STATED EXERCISE – Restate the data word for word and leave the images out.

STORED DATA –
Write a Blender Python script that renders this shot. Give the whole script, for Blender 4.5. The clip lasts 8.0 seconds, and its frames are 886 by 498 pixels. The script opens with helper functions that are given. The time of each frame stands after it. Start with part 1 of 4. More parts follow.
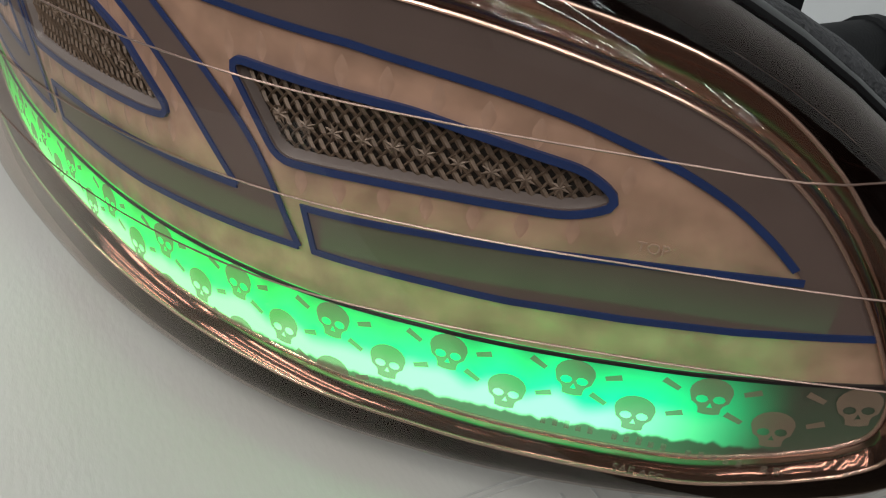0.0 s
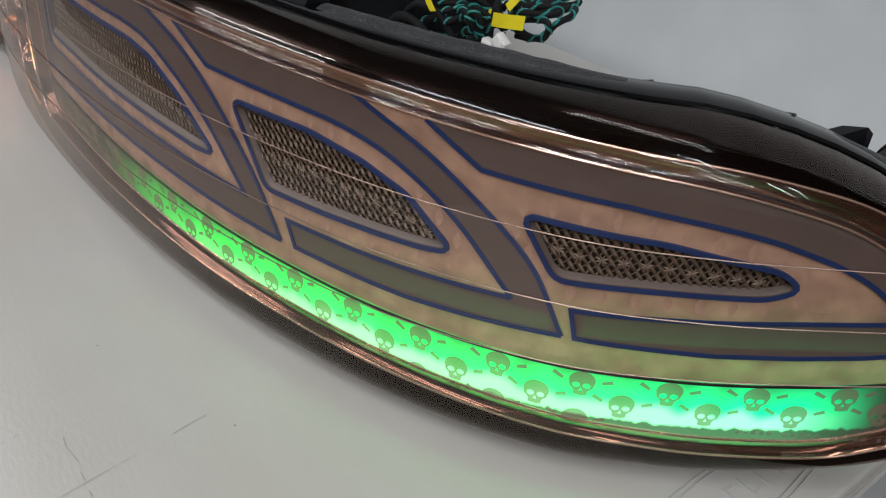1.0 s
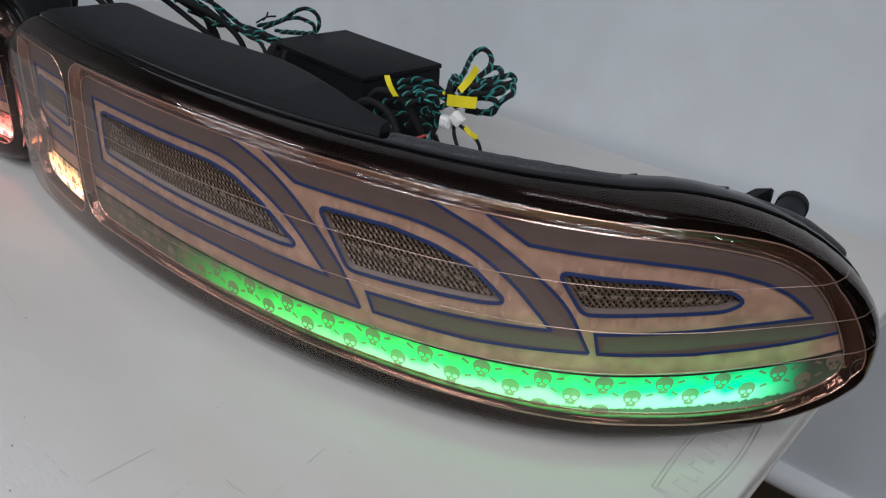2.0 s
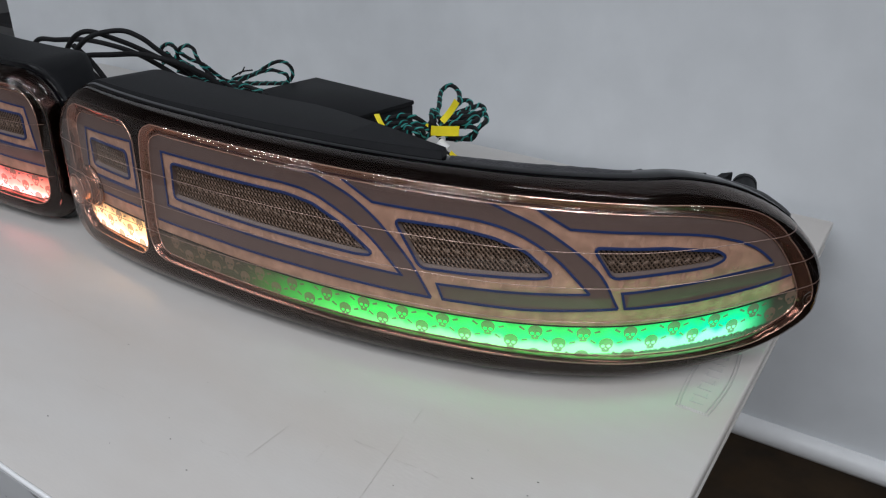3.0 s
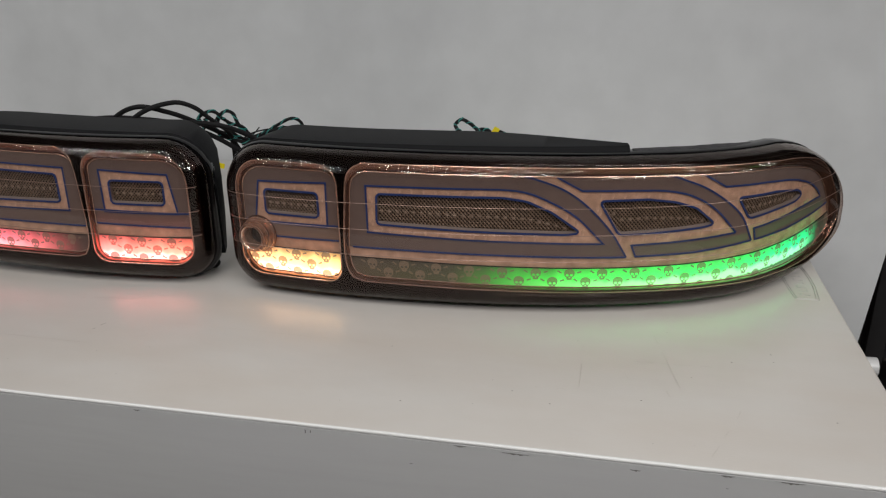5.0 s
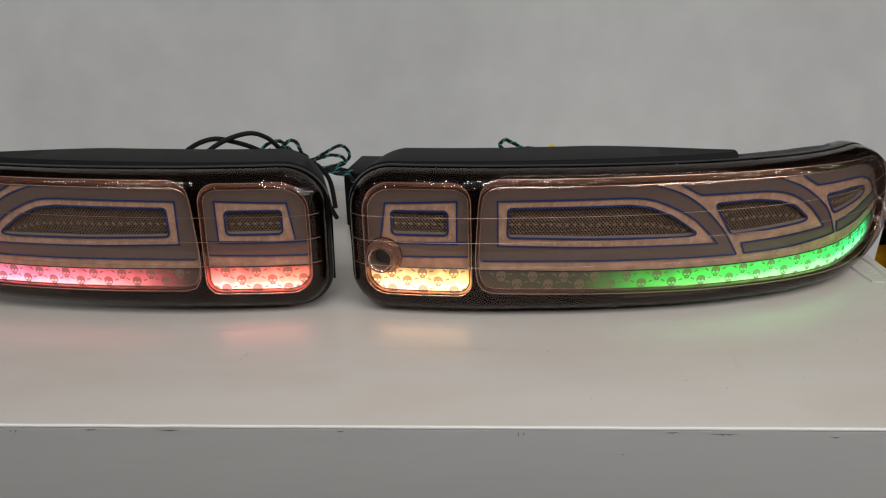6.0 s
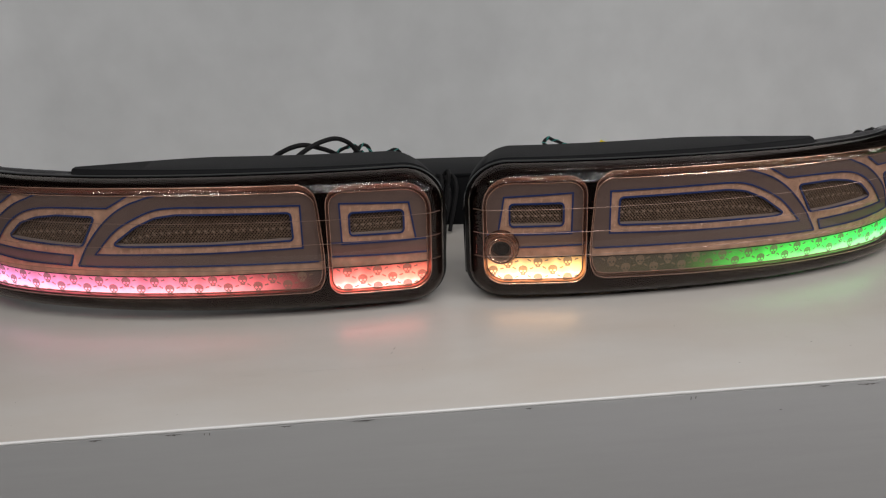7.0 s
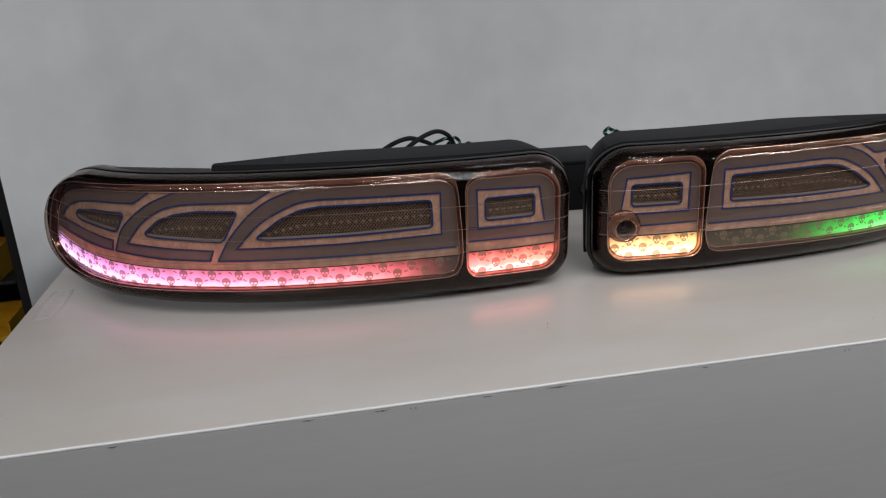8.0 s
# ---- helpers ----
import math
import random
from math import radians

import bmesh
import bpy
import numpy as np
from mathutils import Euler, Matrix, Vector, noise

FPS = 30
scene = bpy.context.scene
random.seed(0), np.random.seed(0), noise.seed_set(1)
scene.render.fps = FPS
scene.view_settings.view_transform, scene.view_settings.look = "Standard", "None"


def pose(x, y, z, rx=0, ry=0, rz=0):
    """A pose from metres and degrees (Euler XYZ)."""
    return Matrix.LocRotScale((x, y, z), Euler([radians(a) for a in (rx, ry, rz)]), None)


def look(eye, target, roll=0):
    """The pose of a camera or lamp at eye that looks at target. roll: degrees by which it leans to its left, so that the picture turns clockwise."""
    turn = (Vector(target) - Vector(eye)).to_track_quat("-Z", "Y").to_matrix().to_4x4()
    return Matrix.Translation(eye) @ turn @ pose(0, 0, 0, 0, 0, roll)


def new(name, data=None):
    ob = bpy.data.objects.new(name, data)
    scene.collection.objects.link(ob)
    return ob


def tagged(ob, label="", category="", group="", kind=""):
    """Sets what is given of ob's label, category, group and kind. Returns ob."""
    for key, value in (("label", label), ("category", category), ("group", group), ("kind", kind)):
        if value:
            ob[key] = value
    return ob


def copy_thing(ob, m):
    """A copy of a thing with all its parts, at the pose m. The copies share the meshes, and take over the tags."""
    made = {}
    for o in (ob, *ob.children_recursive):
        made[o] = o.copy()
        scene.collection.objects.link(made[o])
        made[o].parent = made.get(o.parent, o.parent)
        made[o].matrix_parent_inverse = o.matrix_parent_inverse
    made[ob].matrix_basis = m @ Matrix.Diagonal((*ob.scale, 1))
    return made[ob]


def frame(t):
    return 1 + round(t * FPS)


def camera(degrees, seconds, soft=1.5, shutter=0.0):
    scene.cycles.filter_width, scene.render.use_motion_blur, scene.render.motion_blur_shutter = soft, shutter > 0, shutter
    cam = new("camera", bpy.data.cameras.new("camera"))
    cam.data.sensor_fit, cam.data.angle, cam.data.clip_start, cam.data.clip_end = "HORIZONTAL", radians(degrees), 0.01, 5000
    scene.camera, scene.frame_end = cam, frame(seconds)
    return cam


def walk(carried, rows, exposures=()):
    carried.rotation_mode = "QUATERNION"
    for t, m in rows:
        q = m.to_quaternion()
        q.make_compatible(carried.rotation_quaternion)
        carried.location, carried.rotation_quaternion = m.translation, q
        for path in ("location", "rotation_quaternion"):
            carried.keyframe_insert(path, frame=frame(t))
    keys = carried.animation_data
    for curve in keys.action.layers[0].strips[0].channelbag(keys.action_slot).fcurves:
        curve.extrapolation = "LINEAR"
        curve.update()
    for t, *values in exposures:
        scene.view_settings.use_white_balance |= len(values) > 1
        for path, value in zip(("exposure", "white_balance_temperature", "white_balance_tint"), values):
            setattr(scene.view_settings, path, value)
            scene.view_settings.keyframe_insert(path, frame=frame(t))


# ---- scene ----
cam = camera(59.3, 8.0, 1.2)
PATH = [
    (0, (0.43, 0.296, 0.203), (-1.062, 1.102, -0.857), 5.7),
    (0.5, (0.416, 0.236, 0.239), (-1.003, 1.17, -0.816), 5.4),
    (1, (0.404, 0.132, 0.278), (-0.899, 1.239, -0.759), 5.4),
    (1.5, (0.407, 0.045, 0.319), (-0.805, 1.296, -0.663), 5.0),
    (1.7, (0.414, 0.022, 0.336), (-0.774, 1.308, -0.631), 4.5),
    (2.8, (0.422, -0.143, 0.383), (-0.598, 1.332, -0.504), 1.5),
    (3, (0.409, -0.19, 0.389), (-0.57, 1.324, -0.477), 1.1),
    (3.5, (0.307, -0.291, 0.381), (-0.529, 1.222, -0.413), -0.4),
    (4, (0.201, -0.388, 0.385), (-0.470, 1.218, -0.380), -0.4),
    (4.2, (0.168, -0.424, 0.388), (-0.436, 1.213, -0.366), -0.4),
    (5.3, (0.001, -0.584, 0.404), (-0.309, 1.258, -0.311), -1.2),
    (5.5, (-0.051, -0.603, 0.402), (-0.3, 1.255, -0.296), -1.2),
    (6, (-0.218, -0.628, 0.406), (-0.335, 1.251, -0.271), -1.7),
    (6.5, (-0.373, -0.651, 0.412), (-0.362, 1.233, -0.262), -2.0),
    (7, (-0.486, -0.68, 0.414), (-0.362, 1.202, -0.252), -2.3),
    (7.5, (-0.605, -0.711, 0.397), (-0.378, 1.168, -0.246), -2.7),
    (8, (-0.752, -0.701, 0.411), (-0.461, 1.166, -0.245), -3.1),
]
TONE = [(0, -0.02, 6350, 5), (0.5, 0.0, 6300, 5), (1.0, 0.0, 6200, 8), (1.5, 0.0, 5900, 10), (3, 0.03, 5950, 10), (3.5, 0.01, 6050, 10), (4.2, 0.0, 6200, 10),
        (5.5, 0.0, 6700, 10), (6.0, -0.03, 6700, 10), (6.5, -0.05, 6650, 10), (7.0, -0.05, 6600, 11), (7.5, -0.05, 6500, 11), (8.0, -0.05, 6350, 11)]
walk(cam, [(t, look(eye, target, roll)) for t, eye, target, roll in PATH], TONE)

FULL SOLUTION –
Write a Blender Python script that renders this shot. Give the whole script, for Blender 4.5. The clip lasts 8.0 seconds, and its frames are 886 by 498 pixels. The script opens with helper functions that are given. The time of each frame stands after it. Start with part 1 of 4. More parts follow.
0.0 s
1.0 s
2.0 s
3.0 s
5.0 s
6.0 s
7.0 s
8.0 s
# ---- helpers ----
import math
import random
from math import radians

import bmesh
import bpy
import numpy as np
from mathutils import Euler, Matrix, Vector, noise

FPS = 30
scene = bpy.context.scene
random.seed(0), np.random.seed(0), noise.seed_set(1)
scene.render.fps = FPS
scene.view_settings.view_transform, scene.view_settings.look = "Standard", "None"


def pose(x, y, z, rx=0, ry=0, rz=0):
    """A pose from metres and degrees (Euler XYZ)."""
    return Matrix.LocRotScale((x, y, z), Euler([radians(a) for a in (rx, ry, rz)]), None)


def look(eye, target, roll=0):
    """The pose of a camera or lamp at eye that looks at target. roll: degrees by which it leans to its left, so that the picture turns clockwise."""
    turn = (Vector(target) - Vector(eye)).to_track_quat("-Z", "Y").to_matrix().to_4x4()
    return Matrix.Translation(eye) @ turn @ pose(0, 0, 0, 0, 0, roll)


def new(name, data=None):
    ob = bpy.data.objects.new(name, data)
    scene.collection.objects.link(ob)
    return ob


def tagged(ob, label="", category="", group="", kind=""):
    """Sets what is given of ob's label, category, group and kind. Returns ob."""
    for key, value in (("label", label), ("category", category), ("group", group), ("kind", kind)):
        if value:
            ob[key] = value
    return ob


def copy_thing(ob, m):
    """A copy of a thing with all its parts, at the pose m. The copies share the meshes, and take over the tags."""
    made = {}
    for o in (ob, *ob.children_recursive):
        made[o] = o.copy()
        scene.collection.objects.link(made[o])
        made[o].parent = made.get(o.parent, o.parent)
        made[o].matrix_parent_inverse = o.matrix_parent_inverse
    made[ob].matrix_basis = m @ Matrix.Diagonal((*ob.scale, 1))
    return made[ob]


def frame(t):
    return 1 + round(t * FPS)


def camera(degrees, seconds, soft=1.5, shutter=0.0):
    scene.cycles.filter_width, scene.render.use_motion_blur, scene.render.motion_blur_shutter = soft, shutter > 0, shutter
    cam = new("camera", bpy.data.cameras.new("camera"))
    cam.data.sensor_fit, cam.data.angle, cam.data.clip_start, cam.data.clip_end = "HORIZONTAL", radians(degrees), 0.01, 5000
    scene.camera, scene.frame_end = cam, frame(seconds)
    return cam


def walk(carried, rows, exposures=()):
    carried.rotation_mode = "QUATERNION"
    for t, m in rows:
        q = m.to_quaternion()
        q.make_compatible(carried.rotation_quaternion)
        carried.location, carried.rotation_quaternion = m.translation, q
        for path in ("location", "rotation_quaternion"):
            carried.keyframe_insert(path, frame=frame(t))
    keys = carried.animation_data
    for curve in keys.action.layers[0].strips[0].channelbag(keys.action_slot).fcurves:
        curve.extrapolation = "LINEAR"
        curve.update()
    for t, *values in exposures:
        scene.view_settings.use_white_balance |= len(values) > 1
        for path, value in zip(("exposure", "white_balance_temperature", "white_balance_tint"), values):
            setattr(scene.view_settings, path, value)
            scene.view_settings.keyframe_insert(path, frame=frame(t))


# ---- scene ----
cam = camera(59.3, 8.0, 1.2)
PATH = [
    (0, (0.43, 0.296, 0.203), (-1.062, 1.102, -0.857), 5.7),
    (0.5, (0.416, 0.236, 0.239), (-1.003, 1.17, -0.816), 5.4),
    (1, (0.404, 0.132, 0.278), (-0.899, 1.239, -0.759), 5.4),
    (1.5, (0.407, 0.045, 0.319), (-0.805, 1.296, -0.663), 5.0),
    (1.7, (0.414, 0.022, 0.336), (-0.774, 1.308, -0.631), 4.5),
    (2.8, (0.422, -0.143, 0.383), (-0.598, 1.332, -0.504), 1.5),
    (3, (0.409, -0.19, 0.389), (-0.57, 1.324, -0.477), 1.1),
    (3.5, (0.307, -0.291, 0.381), (-0.529, 1.222, -0.413), -0.4),
    (4, (0.201, -0.388, 0.385), (-0.470, 1.218, -0.380), -0.4),
    (4.2, (0.168, -0.424, 0.388), (-0.436, 1.213, -0.366), -0.4),
    (5.3, (0.001, -0.584, 0.404), (-0.309, 1.258, -0.311), -1.2),
    (5.5, (-0.051, -0.603, 0.402), (-0.3, 1.255, -0.296), -1.2),
    (6, (-0.218, -0.628, 0.406), (-0.335, 1.251, -0.271), -1.7),
    (6.5, (-0.373, -0.651, 0.412), (-0.362, 1.233, -0.262), -2.0),
    (7, (-0.486, -0.68, 0.414), (-0.362, 1.202, -0.252), -2.3),
    (7.5, (-0.605, -0.711, 0.397), (-0.378, 1.168, -0.246), -2.7),
    (8, (-0.752, -0.701, 0.411), (-0.461, 1.166, -0.245), -3.1),
]
TONE = [(0, -0.02, 6350, 5), (0.5, 0.0, 6300, 5), (1.0, 0.0, 6200, 8), (1.5, 0.0, 5900, 10), (3, 0.03, 5950, 10), (3.5, 0.01, 6050, 10), (4.2, 0.0, 6200, 10),
        (5.5, 0.0, 6700, 10), (6.0, -0.03, 6700, 10), (6.5, -0.05, 6650, 10), (7.0, -0.05, 6600, 11), (7.5, -0.05, 6500, 11), (8.0, -0.05, 6350, 11)]
walk(cam, [(t, look(eye, target, roll)) for t, eye, target, roll in PATH], TONE)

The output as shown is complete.